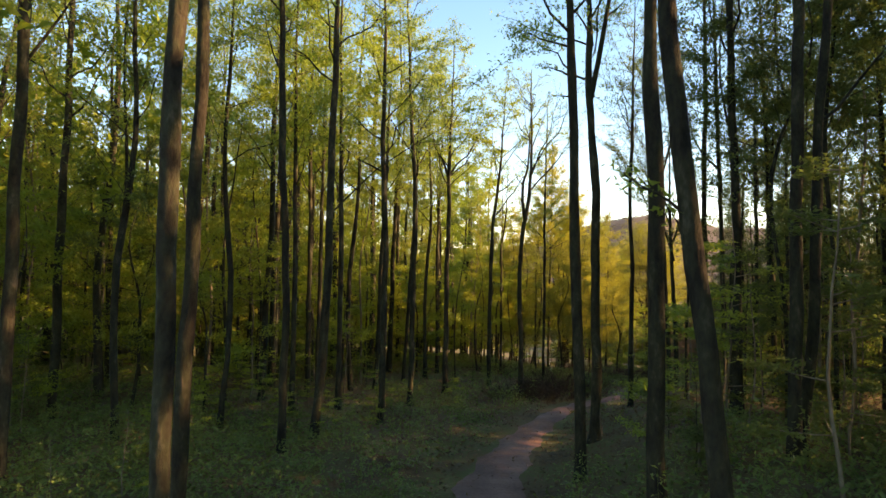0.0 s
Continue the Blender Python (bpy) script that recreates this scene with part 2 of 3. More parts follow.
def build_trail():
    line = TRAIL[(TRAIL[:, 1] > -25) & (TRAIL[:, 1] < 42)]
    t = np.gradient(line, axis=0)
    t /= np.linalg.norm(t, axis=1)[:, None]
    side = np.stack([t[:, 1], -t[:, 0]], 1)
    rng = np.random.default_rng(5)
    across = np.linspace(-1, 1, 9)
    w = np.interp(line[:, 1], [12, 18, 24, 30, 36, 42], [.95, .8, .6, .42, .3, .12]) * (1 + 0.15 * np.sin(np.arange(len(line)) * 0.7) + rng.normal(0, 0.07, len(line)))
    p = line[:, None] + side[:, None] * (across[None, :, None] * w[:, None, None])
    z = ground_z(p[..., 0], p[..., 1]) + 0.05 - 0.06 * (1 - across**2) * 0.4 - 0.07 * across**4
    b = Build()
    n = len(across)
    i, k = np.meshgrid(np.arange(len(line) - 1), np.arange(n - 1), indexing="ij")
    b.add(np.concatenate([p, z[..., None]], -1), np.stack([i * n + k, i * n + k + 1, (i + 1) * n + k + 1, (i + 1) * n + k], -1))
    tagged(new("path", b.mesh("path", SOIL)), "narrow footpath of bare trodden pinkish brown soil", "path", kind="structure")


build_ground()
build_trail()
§
Restate the whole listing above exactly, please, omitting every image.

0.0 s
Continue the Blender Python (bpy) script that recreates this scene with part 2 of 3. More parts follow.
def build_trail():
    line = TRAIL[(TRAIL[:, 1] > -25) & (TRAIL[:, 1] < 42)]
    t = np.gradient(line, axis=0)
    t /= np.linalg.norm(t, axis=1)[:, None]
    side = np.stack([t[:, 1], -t[:, 0]], 1)
    rng = np.random.default_rng(5)
    across = np.linspace(-1, 1, 9)
    w = np.interp(line[:, 1], [12, 18, 24, 30, 36, 42], [.95, .8, .6, .42, .3, .12]) * (1 + 0.15 * np.sin(np.arange(len(line)) * 0.7) + rng.normal(0, 0.07, len(line)))
    p = line[:, None] + side[:, None] * (across[None, :, None] * w[:, None, None])
    z = ground_z(p[..., 0], p[..., 1]) + 0.05 - 0.06 * (1 - across**2) * 0.4 - 0.07 * across**4
    b = Build()
    n = len(across)
    i, k = np.meshgrid(np.arange(len(line) - 1), np.arange(n - 1), indexing="ij")
    b.add(np.concatenate([p, z[..., None]], -1), np.stack([i * n + k, i * n + k + 1, (i + 1) * n + k + 1, (i + 1) * n + k], -1))
    tagged(new("path", b.mesh("path", SOIL)), "narrow footpath of bare trodden pinkish brown soil", "path", kind="structure")


build_ground()
build_trail()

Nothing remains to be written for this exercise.